■ Information provided ■
>>>>>

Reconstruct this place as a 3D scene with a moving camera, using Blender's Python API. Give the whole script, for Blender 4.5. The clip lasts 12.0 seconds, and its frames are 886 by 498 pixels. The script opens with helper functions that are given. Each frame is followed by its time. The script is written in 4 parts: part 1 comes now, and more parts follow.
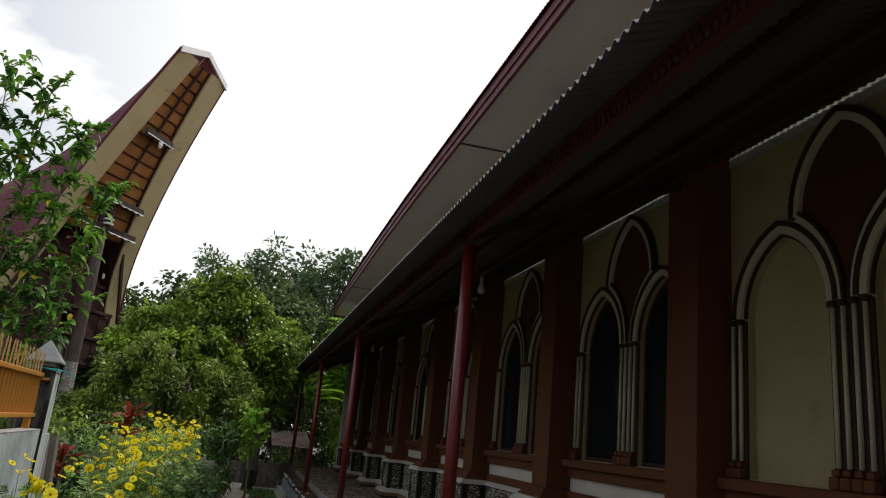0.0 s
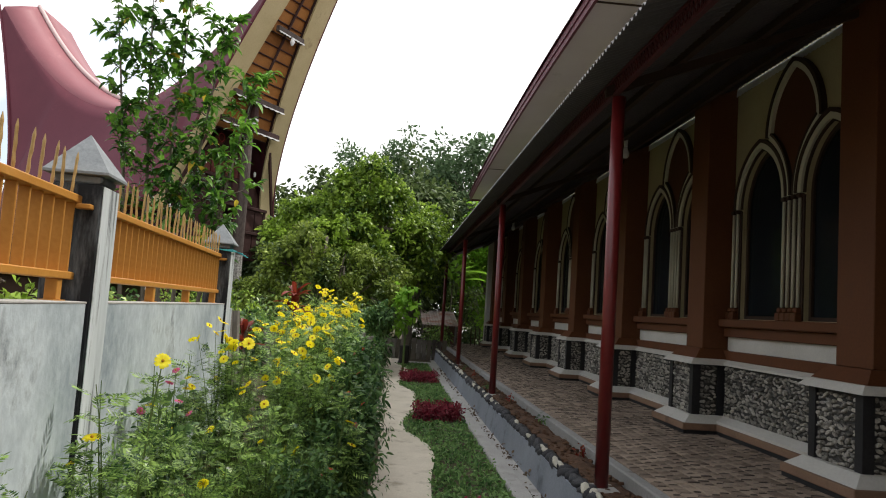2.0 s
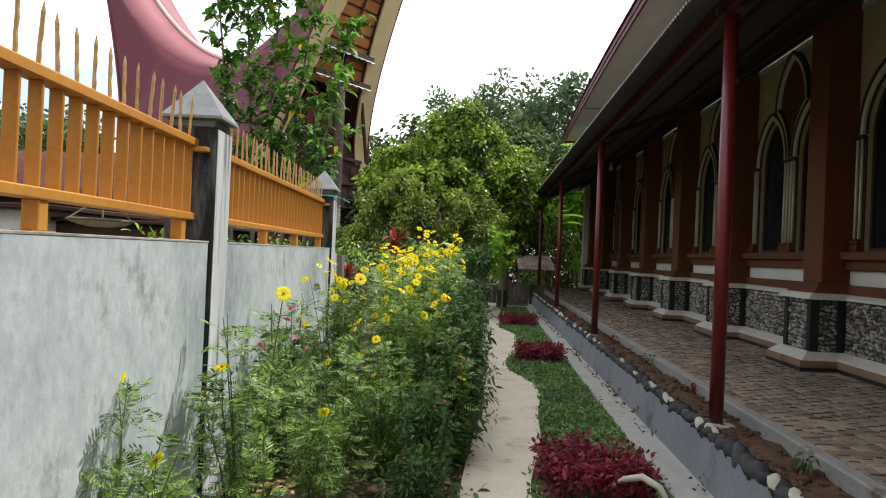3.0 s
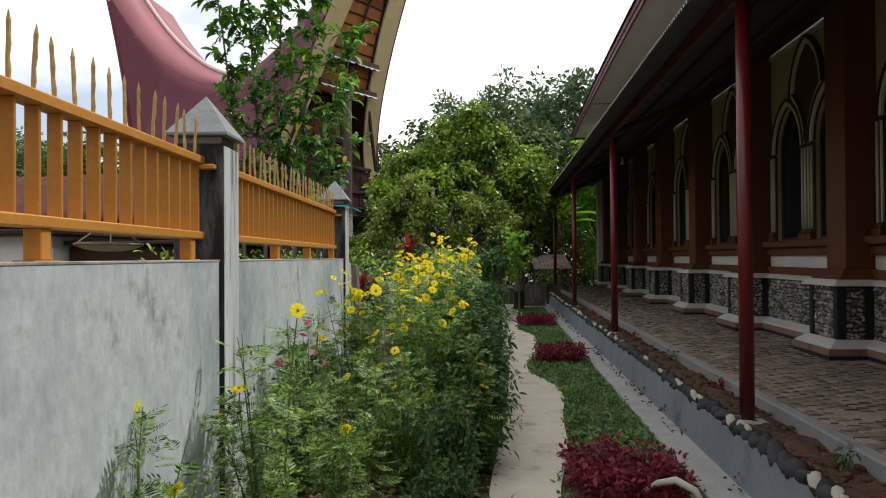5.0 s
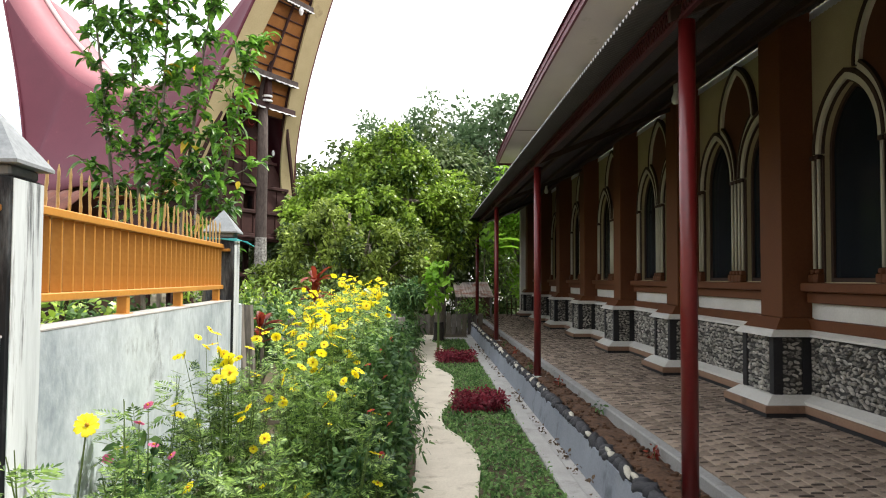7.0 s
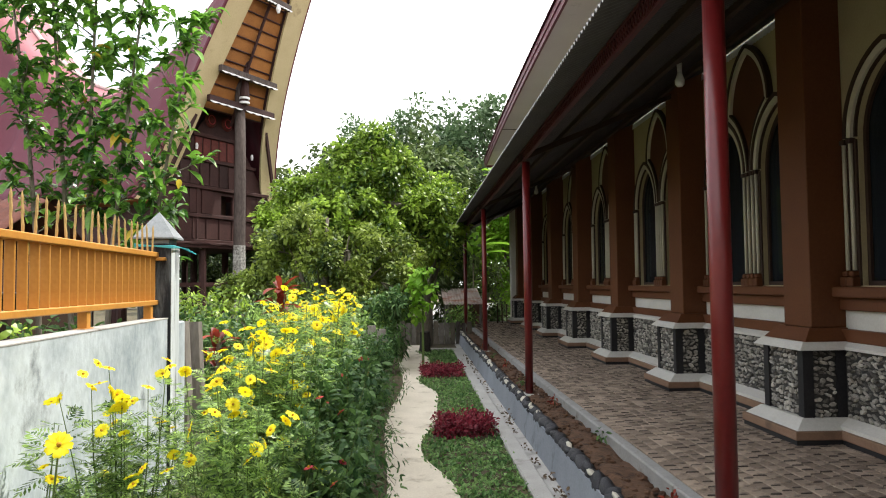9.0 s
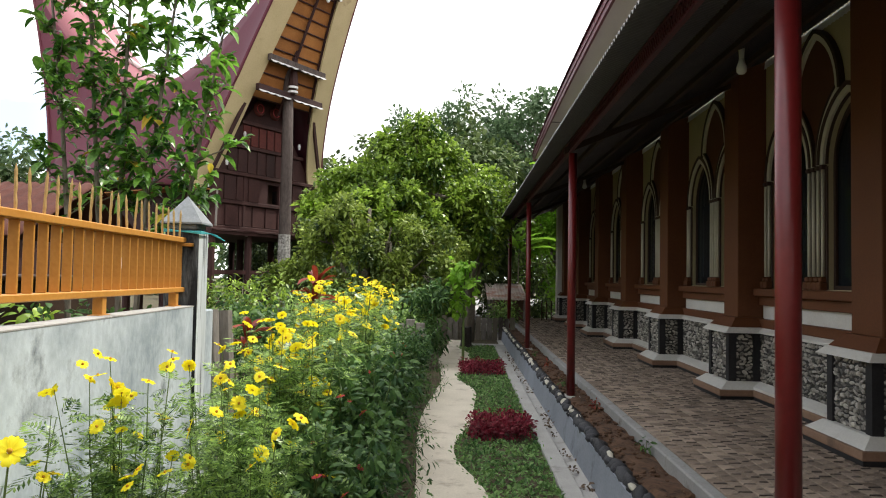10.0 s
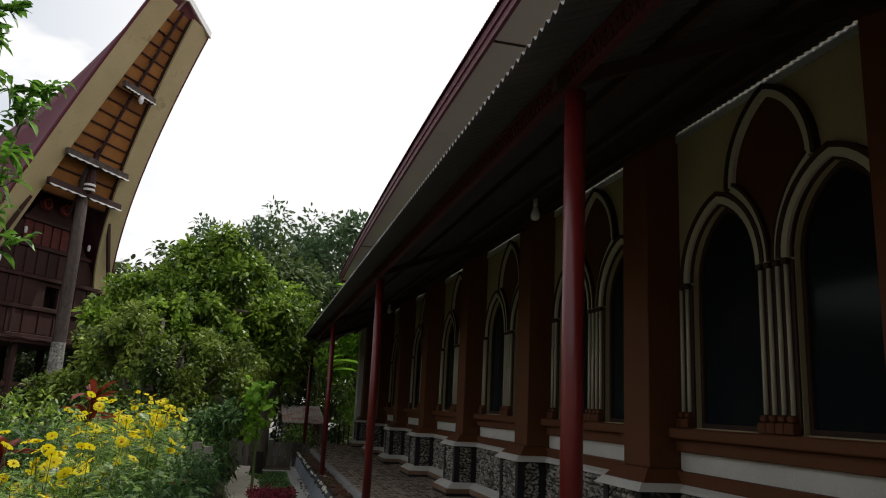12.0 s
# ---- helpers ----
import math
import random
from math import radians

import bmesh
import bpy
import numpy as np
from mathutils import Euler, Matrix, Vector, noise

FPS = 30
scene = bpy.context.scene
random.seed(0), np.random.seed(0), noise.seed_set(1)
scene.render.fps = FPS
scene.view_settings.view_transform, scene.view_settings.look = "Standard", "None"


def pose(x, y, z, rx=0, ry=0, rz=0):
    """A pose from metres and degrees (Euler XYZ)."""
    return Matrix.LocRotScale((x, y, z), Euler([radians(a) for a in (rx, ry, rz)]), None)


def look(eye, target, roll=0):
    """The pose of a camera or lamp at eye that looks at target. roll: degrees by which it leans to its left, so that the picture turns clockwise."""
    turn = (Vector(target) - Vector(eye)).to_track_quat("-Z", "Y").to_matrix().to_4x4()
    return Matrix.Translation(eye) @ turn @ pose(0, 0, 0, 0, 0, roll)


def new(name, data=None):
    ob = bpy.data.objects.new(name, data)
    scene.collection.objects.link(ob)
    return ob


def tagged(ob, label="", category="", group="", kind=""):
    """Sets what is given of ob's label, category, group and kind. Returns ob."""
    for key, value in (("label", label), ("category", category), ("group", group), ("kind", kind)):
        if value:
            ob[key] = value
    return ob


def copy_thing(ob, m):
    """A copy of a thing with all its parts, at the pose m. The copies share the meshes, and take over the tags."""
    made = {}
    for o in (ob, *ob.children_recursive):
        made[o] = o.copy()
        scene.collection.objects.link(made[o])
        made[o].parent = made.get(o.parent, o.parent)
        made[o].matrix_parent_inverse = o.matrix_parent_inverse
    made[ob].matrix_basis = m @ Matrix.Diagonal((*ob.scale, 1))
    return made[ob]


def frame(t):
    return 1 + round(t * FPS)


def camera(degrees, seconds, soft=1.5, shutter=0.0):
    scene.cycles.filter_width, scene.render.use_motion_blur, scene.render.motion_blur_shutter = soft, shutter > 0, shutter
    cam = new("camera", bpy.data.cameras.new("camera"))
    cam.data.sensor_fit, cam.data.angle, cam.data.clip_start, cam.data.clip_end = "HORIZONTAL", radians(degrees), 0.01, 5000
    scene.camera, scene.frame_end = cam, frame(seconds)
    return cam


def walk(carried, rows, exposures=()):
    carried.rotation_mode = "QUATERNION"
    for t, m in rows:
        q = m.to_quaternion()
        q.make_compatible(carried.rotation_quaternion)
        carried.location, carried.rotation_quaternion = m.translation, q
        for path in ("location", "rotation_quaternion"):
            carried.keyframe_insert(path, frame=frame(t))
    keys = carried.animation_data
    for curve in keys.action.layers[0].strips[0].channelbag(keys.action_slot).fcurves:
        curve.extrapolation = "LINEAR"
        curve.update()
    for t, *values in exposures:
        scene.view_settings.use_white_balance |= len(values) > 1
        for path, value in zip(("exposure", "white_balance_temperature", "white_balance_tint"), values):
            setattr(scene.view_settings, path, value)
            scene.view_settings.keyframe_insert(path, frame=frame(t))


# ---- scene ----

<<<<<

Between the line containing "pose from metres" and the line containing "return Matrix.Translation(eye) @" lies the part to return. Return it exactly, counting both of those lines.

    """A pose from metres and degrees (Euler XYZ)."""
    return Matrix.LocRotScale((x, y, z), Euler([radians(a) for a in (rx, ry, rz)]), None)


def look(eye, target, roll=0):
    """The pose of a camera or lamp at eye that looks at target. roll: degrees by which it leans to its left, so that the picture turns clockwise."""
    turn = (Vector(target) - Vector(eye)).to_track_quat("-Z", "Y").to_matrix().to_4x4()
    return Matrix.Translation(eye) @ turn @ pose(0, 0, 0, 0, 0, roll)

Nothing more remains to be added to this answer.